▶ [SOURCE EXCERPT]:
>>>

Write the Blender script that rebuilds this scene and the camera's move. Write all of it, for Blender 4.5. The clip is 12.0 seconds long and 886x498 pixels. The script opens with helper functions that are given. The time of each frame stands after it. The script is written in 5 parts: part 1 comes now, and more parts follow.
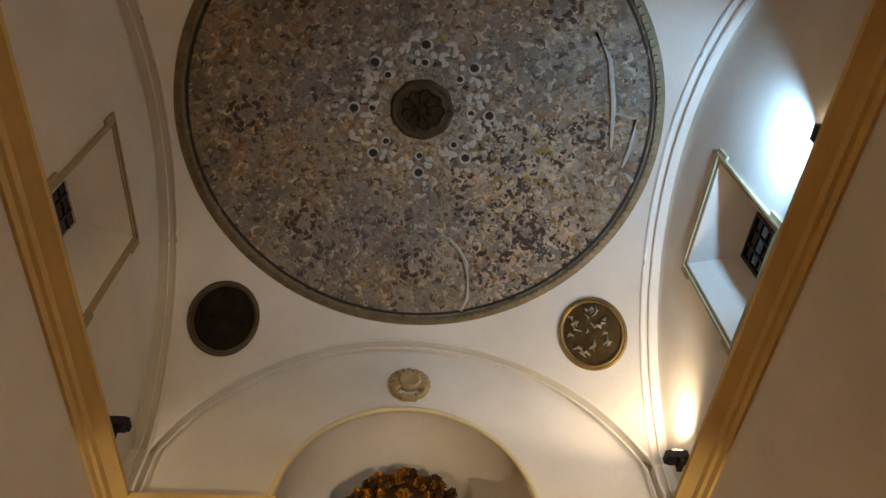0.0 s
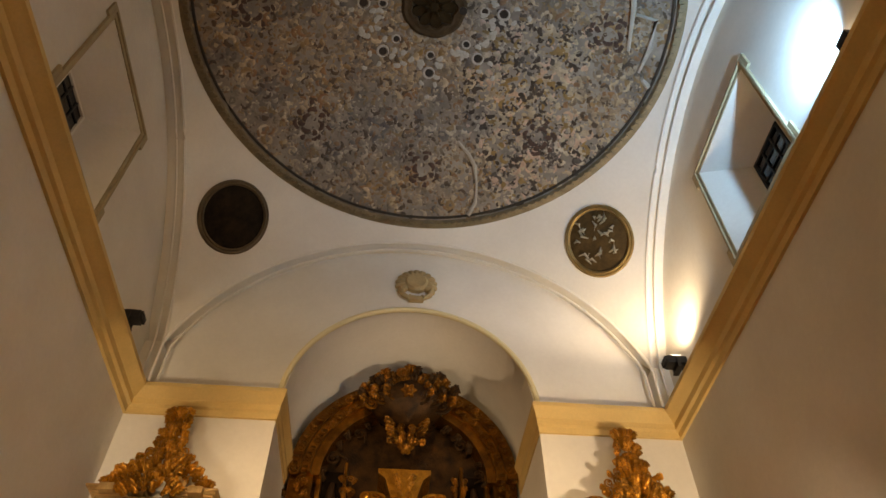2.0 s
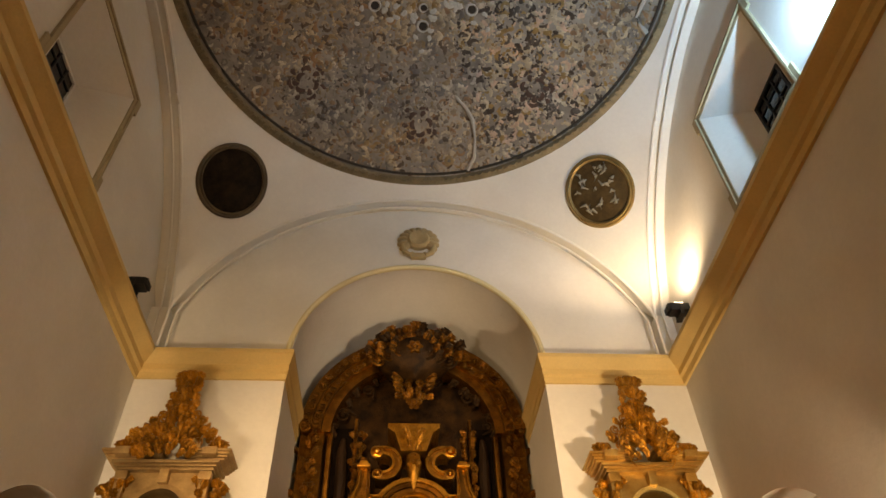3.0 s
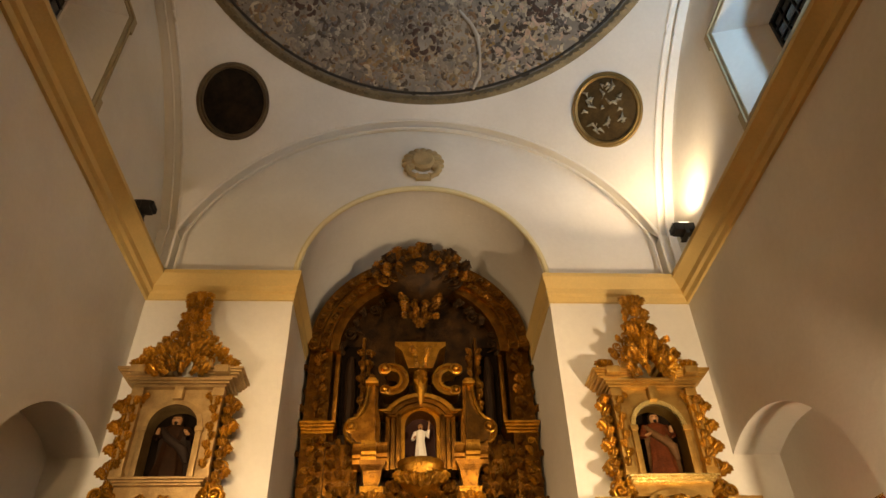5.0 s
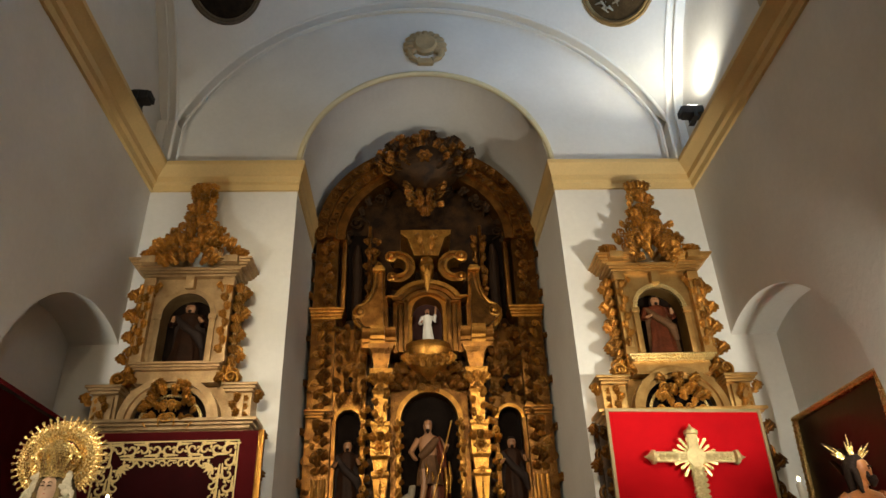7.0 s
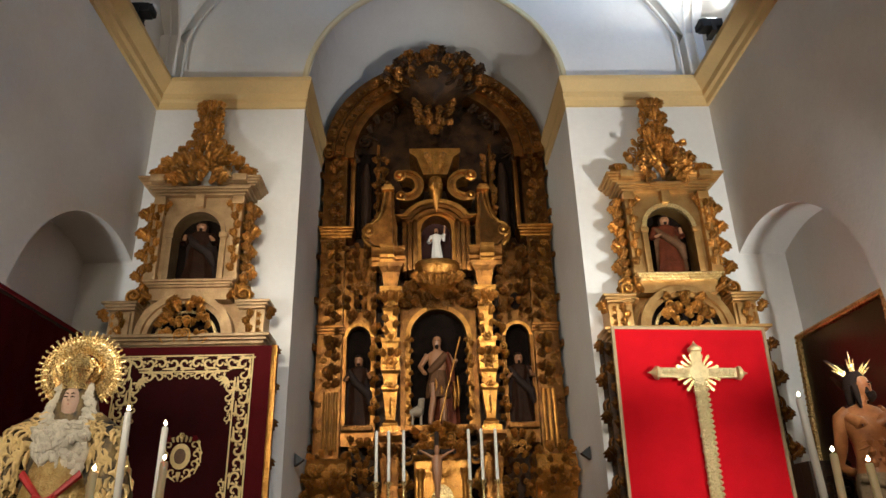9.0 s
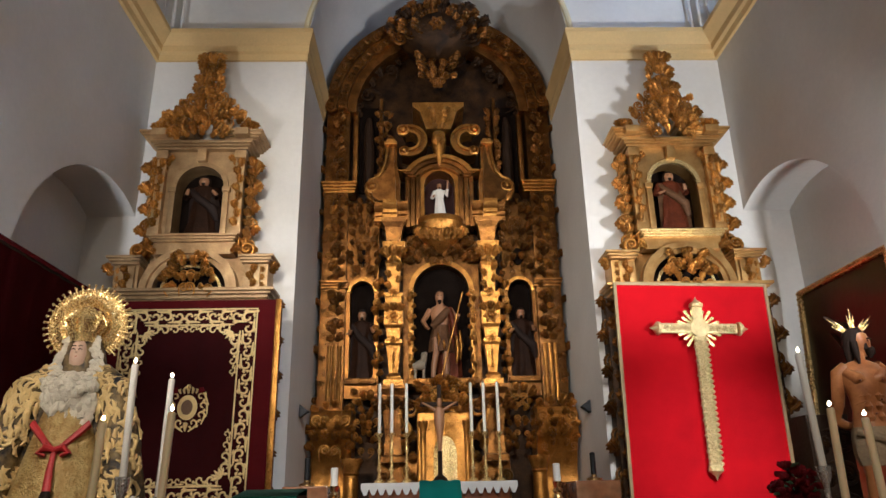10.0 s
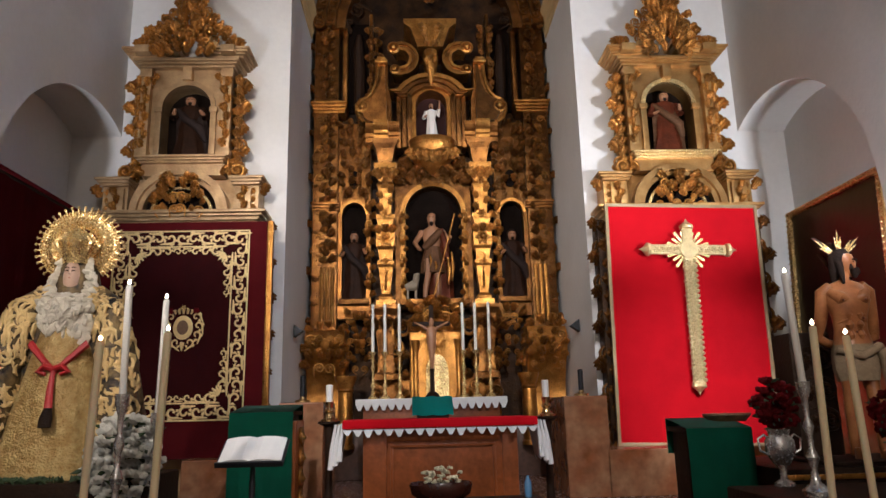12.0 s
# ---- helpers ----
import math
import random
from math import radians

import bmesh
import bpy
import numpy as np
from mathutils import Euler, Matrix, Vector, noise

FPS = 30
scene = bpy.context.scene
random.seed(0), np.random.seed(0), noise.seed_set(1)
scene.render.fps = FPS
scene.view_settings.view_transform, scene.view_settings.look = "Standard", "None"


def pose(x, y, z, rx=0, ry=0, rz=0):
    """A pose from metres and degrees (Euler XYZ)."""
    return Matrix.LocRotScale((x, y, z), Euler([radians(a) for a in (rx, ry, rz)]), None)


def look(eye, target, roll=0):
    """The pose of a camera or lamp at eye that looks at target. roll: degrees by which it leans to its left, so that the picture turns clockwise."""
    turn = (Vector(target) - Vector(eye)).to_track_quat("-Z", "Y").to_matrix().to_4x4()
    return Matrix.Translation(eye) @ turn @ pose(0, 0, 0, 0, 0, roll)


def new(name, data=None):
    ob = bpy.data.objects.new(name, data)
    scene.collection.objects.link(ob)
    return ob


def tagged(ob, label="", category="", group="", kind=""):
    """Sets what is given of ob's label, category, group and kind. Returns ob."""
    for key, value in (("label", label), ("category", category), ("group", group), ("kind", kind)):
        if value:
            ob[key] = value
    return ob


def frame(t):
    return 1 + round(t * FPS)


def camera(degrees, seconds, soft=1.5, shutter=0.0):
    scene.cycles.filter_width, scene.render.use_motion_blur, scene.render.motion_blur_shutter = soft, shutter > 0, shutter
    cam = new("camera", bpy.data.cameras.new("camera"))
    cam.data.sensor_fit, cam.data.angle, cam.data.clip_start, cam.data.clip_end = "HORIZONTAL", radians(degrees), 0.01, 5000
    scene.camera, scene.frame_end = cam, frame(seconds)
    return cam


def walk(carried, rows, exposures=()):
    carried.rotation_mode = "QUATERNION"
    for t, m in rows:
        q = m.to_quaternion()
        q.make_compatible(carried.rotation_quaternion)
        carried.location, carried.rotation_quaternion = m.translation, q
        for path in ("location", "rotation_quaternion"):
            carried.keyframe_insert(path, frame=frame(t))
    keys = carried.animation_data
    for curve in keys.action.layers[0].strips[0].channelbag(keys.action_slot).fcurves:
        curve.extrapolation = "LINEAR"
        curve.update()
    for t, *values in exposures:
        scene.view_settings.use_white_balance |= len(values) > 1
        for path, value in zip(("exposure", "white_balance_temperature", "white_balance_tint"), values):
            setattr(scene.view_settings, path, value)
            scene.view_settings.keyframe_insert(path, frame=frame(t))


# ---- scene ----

<<<

▶ [REQUIREMENT]: Output the lines above in full and exactly as given, omitting any pictures.

▶ [RESULT]:
Write the Blender script that rebuilds this scene and the camera's move. Write all of it, for Blender 4.5. The clip is 12.0 seconds long and 886x498 pixels. The script opens with helper functions that are given. The time of each frame stands after it. The script is written in 5 parts: part 1 comes now, and more parts follow.
0.0 s
2.0 s
3.0 s
5.0 s
7.0 s
9.0 s
10.0 s
12.0 s
# ---- helpers ----
import math
import random
from math import radians

import bmesh
import bpy
import numpy as np
from mathutils import Euler, Matrix, Vector, noise

FPS = 30
scene = bpy.context.scene
random.seed(0), np.random.seed(0), noise.seed_set(1)
scene.render.fps = FPS
scene.view_settings.view_transform, scene.view_settings.look = "Standard", "None"


def pose(x, y, z, rx=0, ry=0, rz=0):
    """A pose from metres and degrees (Euler XYZ)."""
    return Matrix.LocRotScale((x, y, z), Euler([radians(a) for a in (rx, ry, rz)]), None)


def look(eye, target, roll=0):
    """The pose of a camera or lamp at eye that looks at target. roll: degrees by which it leans to its left, so that the picture turns clockwise."""
    turn = (Vector(target) - Vector(eye)).to_track_quat("-Z", "Y").to_matrix().to_4x4()
    return Matrix.Translation(eye) @ turn @ pose(0, 0, 0, 0, 0, roll)


def new(name, data=None):
    ob = bpy.data.objects.new(name, data)
    scene.collection.objects.link(ob)
    return ob


def tagged(ob, label="", category="", group="", kind=""):
    """Sets what is given of ob's label, category, group and kind. Returns ob."""
    for key, value in (("label", label), ("category", category), ("group", group), ("kind", kind)):
        if value:
            ob[key] = value
    return ob


def frame(t):
    return 1 + round(t * FPS)


def camera(degrees, seconds, soft=1.5, shutter=0.0):
    scene.cycles.filter_width, scene.render.use_motion_blur, scene.render.motion_blur_shutter = soft, shutter > 0, shutter
    cam = new("camera", bpy.data.cameras.new("camera"))
    cam.data.sensor_fit, cam.data.angle, cam.data.clip_start, cam.data.clip_end = "HORIZONTAL", radians(degrees), 0.01, 5000
    scene.camera, scene.frame_end = cam, frame(seconds)
    return cam


def walk(carried, rows, exposures=()):
    carried.rotation_mode = "QUATERNION"
    for t, m in rows:
        q = m.to_quaternion()
        q.make_compatible(carried.rotation_quaternion)
        carried.location, carried.rotation_quaternion = m.translation, q
        for path in ("location", "rotation_quaternion"):
            carried.keyframe_insert(path, frame=frame(t))
    keys = carried.animation_data
    for curve in keys.action.layers[0].strips[0].channelbag(keys.action_slot).fcurves:
        curve.extrapolation = "LINEAR"
        curve.update()
    for t, *values in exposures:
        scene.view_settings.use_white_balance |= len(values) > 1
        for path, value in zip(("exposure", "white_balance_temperature", "white_balance_tint"), values):
            setattr(scene.view_settings, path, value)
            scene.view_settings.keyframe_insert(path, frame=frame(t))


# ---- scene ----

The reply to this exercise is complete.